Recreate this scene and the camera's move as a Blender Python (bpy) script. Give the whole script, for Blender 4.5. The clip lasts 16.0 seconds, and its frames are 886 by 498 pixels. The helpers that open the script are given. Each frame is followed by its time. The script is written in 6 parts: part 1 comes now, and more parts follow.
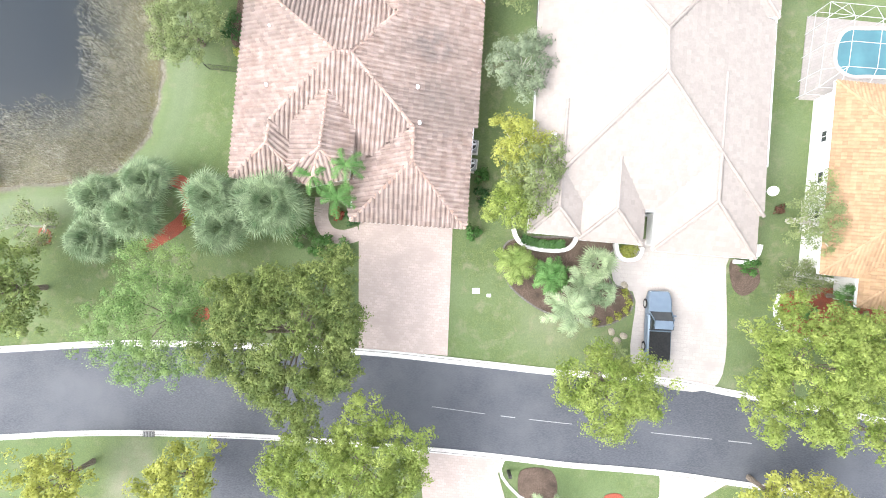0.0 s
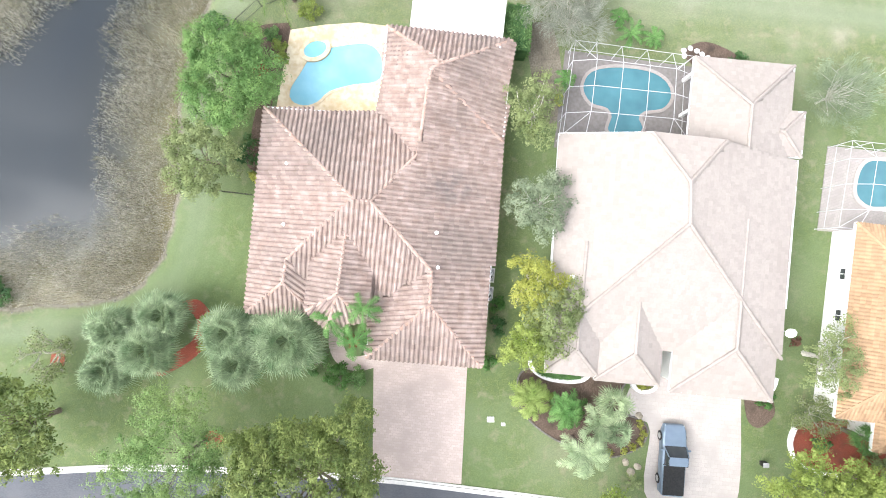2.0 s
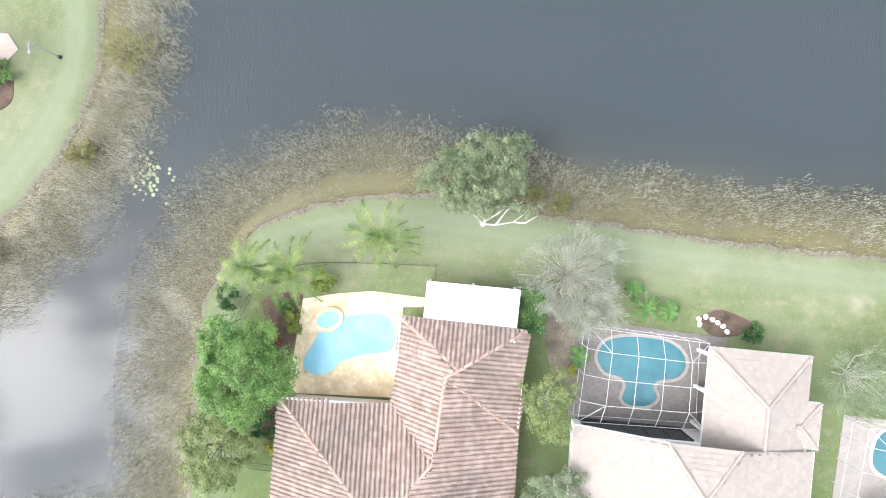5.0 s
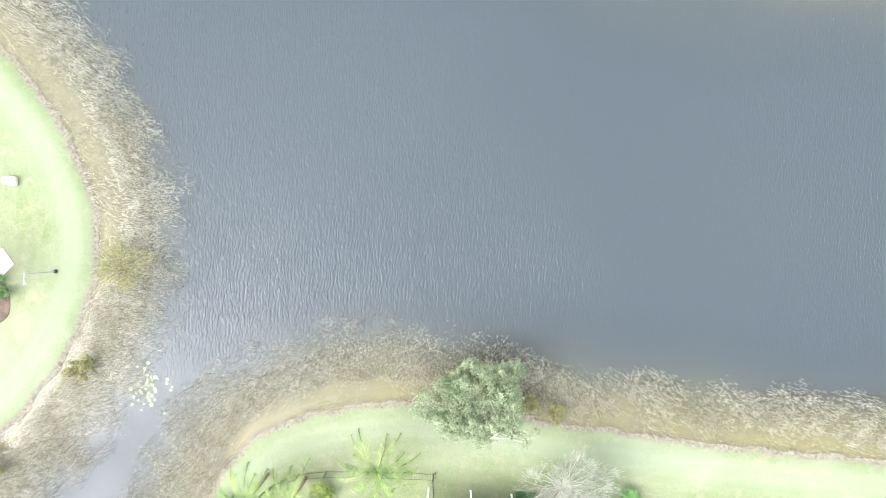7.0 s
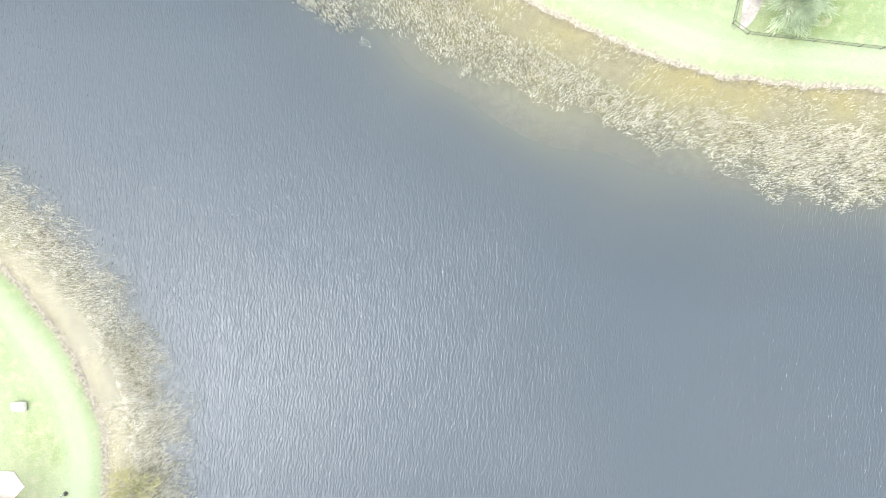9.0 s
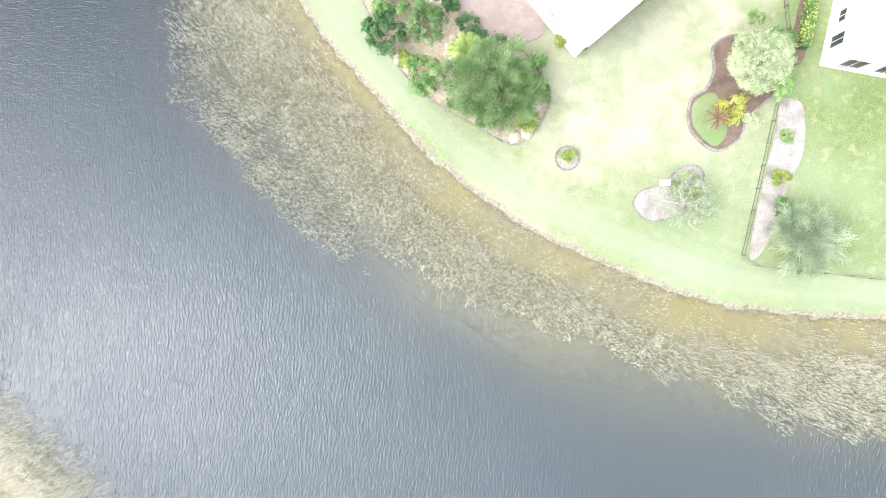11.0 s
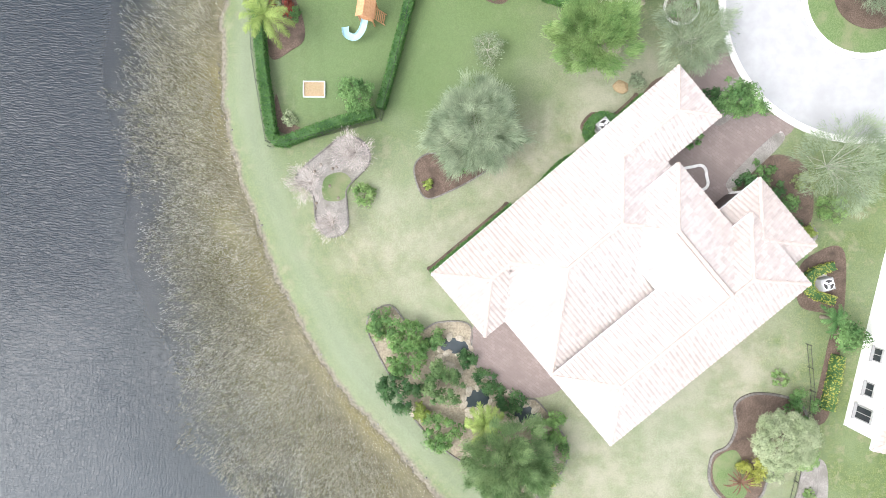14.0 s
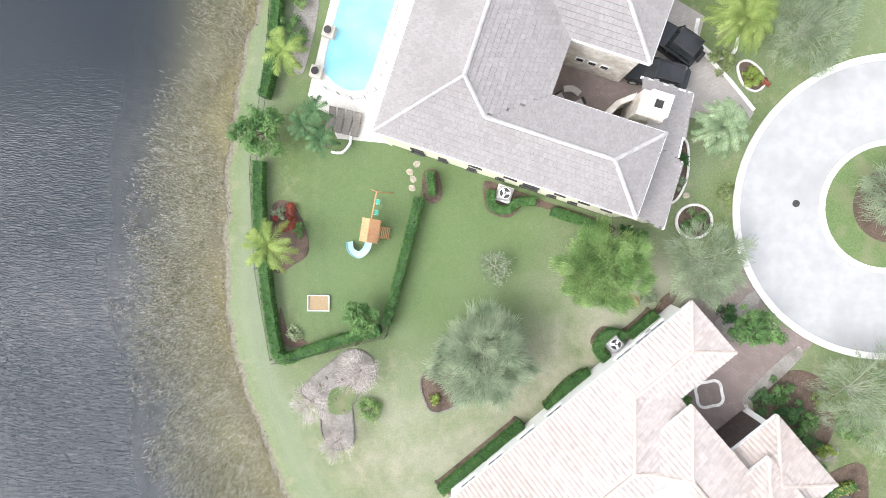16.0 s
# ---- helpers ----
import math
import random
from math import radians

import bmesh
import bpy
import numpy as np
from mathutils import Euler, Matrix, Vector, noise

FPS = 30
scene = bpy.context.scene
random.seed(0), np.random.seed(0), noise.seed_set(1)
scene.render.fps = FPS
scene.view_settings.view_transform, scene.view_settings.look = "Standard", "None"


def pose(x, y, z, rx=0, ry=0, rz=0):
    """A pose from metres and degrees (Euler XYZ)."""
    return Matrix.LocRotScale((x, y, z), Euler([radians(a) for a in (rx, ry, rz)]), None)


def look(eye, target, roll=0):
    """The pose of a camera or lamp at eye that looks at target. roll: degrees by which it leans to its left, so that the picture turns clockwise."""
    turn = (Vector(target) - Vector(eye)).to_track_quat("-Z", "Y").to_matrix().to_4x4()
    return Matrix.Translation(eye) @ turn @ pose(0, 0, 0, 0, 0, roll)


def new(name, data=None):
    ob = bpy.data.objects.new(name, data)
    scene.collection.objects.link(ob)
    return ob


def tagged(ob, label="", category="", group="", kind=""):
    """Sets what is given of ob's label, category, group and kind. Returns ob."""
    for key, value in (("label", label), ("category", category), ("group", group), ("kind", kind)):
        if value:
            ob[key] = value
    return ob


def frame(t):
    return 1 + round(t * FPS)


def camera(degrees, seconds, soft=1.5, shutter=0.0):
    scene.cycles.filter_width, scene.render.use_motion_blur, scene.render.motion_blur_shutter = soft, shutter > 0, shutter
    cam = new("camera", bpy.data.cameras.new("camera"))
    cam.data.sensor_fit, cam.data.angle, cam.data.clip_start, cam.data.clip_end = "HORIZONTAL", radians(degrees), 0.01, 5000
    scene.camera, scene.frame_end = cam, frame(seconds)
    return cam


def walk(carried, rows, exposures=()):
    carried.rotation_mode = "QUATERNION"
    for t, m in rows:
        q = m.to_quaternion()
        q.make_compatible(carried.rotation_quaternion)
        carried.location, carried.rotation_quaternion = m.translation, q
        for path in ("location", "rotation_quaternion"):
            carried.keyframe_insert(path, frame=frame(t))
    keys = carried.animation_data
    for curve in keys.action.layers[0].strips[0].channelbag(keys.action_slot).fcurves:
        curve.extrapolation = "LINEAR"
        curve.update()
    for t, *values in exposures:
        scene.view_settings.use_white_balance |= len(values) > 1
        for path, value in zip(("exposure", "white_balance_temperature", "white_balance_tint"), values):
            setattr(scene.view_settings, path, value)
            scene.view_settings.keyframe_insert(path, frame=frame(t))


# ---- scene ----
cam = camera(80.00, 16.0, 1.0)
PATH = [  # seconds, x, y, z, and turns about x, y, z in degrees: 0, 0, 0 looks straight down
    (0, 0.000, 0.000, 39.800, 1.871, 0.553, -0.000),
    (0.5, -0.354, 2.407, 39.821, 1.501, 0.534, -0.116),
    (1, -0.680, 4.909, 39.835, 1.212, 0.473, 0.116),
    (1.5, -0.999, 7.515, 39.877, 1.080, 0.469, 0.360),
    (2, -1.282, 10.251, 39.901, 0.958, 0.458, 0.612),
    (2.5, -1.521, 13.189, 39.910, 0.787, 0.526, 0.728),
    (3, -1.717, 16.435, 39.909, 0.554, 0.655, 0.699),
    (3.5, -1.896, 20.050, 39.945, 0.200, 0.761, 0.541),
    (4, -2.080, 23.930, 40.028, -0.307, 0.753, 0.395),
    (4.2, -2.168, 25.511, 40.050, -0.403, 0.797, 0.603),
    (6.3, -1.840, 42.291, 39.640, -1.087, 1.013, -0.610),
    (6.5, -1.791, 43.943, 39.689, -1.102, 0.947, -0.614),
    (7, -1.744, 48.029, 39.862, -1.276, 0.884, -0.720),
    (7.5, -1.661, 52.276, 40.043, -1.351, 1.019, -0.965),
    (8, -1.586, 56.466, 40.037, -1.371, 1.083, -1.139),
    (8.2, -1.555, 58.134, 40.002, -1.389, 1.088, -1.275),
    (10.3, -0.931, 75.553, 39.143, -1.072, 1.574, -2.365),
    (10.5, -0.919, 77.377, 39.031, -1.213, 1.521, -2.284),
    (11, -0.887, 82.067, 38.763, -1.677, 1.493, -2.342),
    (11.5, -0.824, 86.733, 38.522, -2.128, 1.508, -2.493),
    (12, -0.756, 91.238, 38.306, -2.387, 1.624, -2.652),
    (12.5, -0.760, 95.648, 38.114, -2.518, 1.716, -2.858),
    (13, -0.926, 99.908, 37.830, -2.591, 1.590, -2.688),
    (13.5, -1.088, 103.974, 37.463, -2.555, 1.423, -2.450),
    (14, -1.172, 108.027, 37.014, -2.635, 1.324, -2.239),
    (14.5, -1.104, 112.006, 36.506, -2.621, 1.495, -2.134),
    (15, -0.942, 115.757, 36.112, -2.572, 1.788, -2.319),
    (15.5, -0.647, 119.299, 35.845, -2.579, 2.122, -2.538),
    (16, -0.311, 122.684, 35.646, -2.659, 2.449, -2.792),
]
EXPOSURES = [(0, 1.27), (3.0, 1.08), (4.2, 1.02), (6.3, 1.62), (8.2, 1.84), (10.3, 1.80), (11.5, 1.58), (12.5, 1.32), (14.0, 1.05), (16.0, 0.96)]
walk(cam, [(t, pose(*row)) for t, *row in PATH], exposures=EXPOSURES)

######

(Problem details): Working from the material above, transcribe it exactly while omitting pictures.

(Solution):
Recreate this scene and the camera's move as a Blender Python (bpy) script. Give the whole script, for Blender 4.5. The clip lasts 16.0 seconds, and its frames are 886 by 498 pixels. The helpers that open the script are given. Each frame is followed by its time. The script is written in 6 parts: part 1 comes now, and more parts follow.
0.0 s
2.0 s
5.0 s
7.0 s
9.0 s
11.0 s
14.0 s
16.0 s
# ---- helpers ----
import math
import random
from math import radians

import bmesh
import bpy
import numpy as np
from mathutils import Euler, Matrix, Vector, noise

FPS = 30
scene = bpy.context.scene
random.seed(0), np.random.seed(0), noise.seed_set(1)
scene.render.fps = FPS
scene.view_settings.view_transform, scene.view_settings.look = "Standard", "None"


def pose(x, y, z, rx=0, ry=0, rz=0):
    """A pose from metres and degrees (Euler XYZ)."""
    return Matrix.LocRotScale((x, y, z), Euler([radians(a) for a in (rx, ry, rz)]), None)


def look(eye, target, roll=0):
    """The pose of a camera or lamp at eye that looks at target. roll: degrees by which it leans to its left, so that the picture turns clockwise."""
    turn = (Vector(target) - Vector(eye)).to_track_quat("-Z", "Y").to_matrix().to_4x4()
    return Matrix.Translation(eye) @ turn @ pose(0, 0, 0, 0, 0, roll)


def new(name, data=None):
    ob = bpy.data.objects.new(name, data)
    scene.collection.objects.link(ob)
    return ob


def tagged(ob, label="", category="", group="", kind=""):
    """Sets what is given of ob's label, category, group and kind. Returns ob."""
    for key, value in (("label", label), ("category", category), ("group", group), ("kind", kind)):
        if value:
            ob[key] = value
    return ob


def frame(t):
    return 1 + round(t * FPS)


def camera(degrees, seconds, soft=1.5, shutter=0.0):
    scene.cycles.filter_width, scene.render.use_motion_blur, scene.render.motion_blur_shutter = soft, shutter > 0, shutter
    cam = new("camera", bpy.data.cameras.new("camera"))
    cam.data.sensor_fit, cam.data.angle, cam.data.clip_start, cam.data.clip_end = "HORIZONTAL", radians(degrees), 0.01, 5000
    scene.camera, scene.frame_end = cam, frame(seconds)
    return cam


def walk(carried, rows, exposures=()):
    carried.rotation_mode = "QUATERNION"
    for t, m in rows:
        q = m.to_quaternion()
        q.make_compatible(carried.rotation_quaternion)
        carried.location, carried.rotation_quaternion = m.translation, q
        for path in ("location", "rotation_quaternion"):
            carried.keyframe_insert(path, frame=frame(t))
    keys = carried.animation_data
    for curve in keys.action.layers[0].strips[0].channelbag(keys.action_slot).fcurves:
        curve.extrapolation = "LINEAR"
        curve.update()
    for t, *values in exposures:
        scene.view_settings.use_white_balance |= len(values) > 1
        for path, value in zip(("exposure", "white_balance_temperature", "white_balance_tint"), values):
            setattr(scene.view_settings, path, value)
            scene.view_settings.keyframe_insert(path, frame=frame(t))


# ---- scene ----
cam = camera(80.00, 16.0, 1.0)
PATH = [  # seconds, x, y, z, and turns about x, y, z in degrees: 0, 0, 0 looks straight down
    (0, 0.000, 0.000, 39.800, 1.871, 0.553, -0.000),
    (0.5, -0.354, 2.407, 39.821, 1.501, 0.534, -0.116),
    (1, -0.680, 4.909, 39.835, 1.212, 0.473, 0.116),
    (1.5, -0.999, 7.515, 39.877, 1.080, 0.469, 0.360),
    (2, -1.282, 10.251, 39.901, 0.958, 0.458, 0.612),
    (2.5, -1.521, 13.189, 39.910, 0.787, 0.526, 0.728),
    (3, -1.717, 16.435, 39.909, 0.554, 0.655, 0.699),
    (3.5, -1.896, 20.050, 39.945, 0.200, 0.761, 0.541),
    (4, -2.080, 23.930, 40.028, -0.307, 0.753, 0.395),
    (4.2, -2.168, 25.511, 40.050, -0.403, 0.797, 0.603),
    (6.3, -1.840, 42.291, 39.640, -1.087, 1.013, -0.610),
    (6.5, -1.791, 43.943, 39.689, -1.102, 0.947, -0.614),
    (7, -1.744, 48.029, 39.862, -1.276, 0.884, -0.720),
    (7.5, -1.661, 52.276, 40.043, -1.351, 1.019, -0.965),
    (8, -1.586, 56.466, 40.037, -1.371, 1.083, -1.139),
    (8.2, -1.555, 58.134, 40.002, -1.389, 1.088, -1.275),
    (10.3, -0.931, 75.553, 39.143, -1.072, 1.574, -2.365),
    (10.5, -0.919, 77.377, 39.031, -1.213, 1.521, -2.284),
    (11, -0.887, 82.067, 38.763, -1.677, 1.493, -2.342),
    (11.5, -0.824, 86.733, 38.522, -2.128, 1.508, -2.493),
    (12, -0.756, 91.238, 38.306, -2.387, 1.624, -2.652),
    (12.5, -0.760, 95.648, 38.114, -2.518, 1.716, -2.858),
    (13, -0.926, 99.908, 37.830, -2.591, 1.590, -2.688),
    (13.5, -1.088, 103.974, 37.463, -2.555, 1.423, -2.450),
    (14, -1.172, 108.027, 37.014, -2.635, 1.324, -2.239),
    (14.5, -1.104, 112.006, 36.506, -2.621, 1.495, -2.134),
    (15, -0.942, 115.757, 36.112, -2.572, 1.788, -2.319),
    (15.5, -0.647, 119.299, 35.845, -2.579, 2.122, -2.538),
    (16, -0.311, 122.684, 35.646, -2.659, 2.449, -2.792),
]
EXPOSURES = [(0, 1.27), (3.0, 1.08), (4.2, 1.02), (6.3, 1.62), (8.2, 1.84), (10.3, 1.80), (11.5, 1.58), (12.5, 1.32), (14.0, 1.05), (16.0, 0.96)]
walk(cam, [(t, pose(*row)) for t, *row in PATH], exposures=EXPOSURES)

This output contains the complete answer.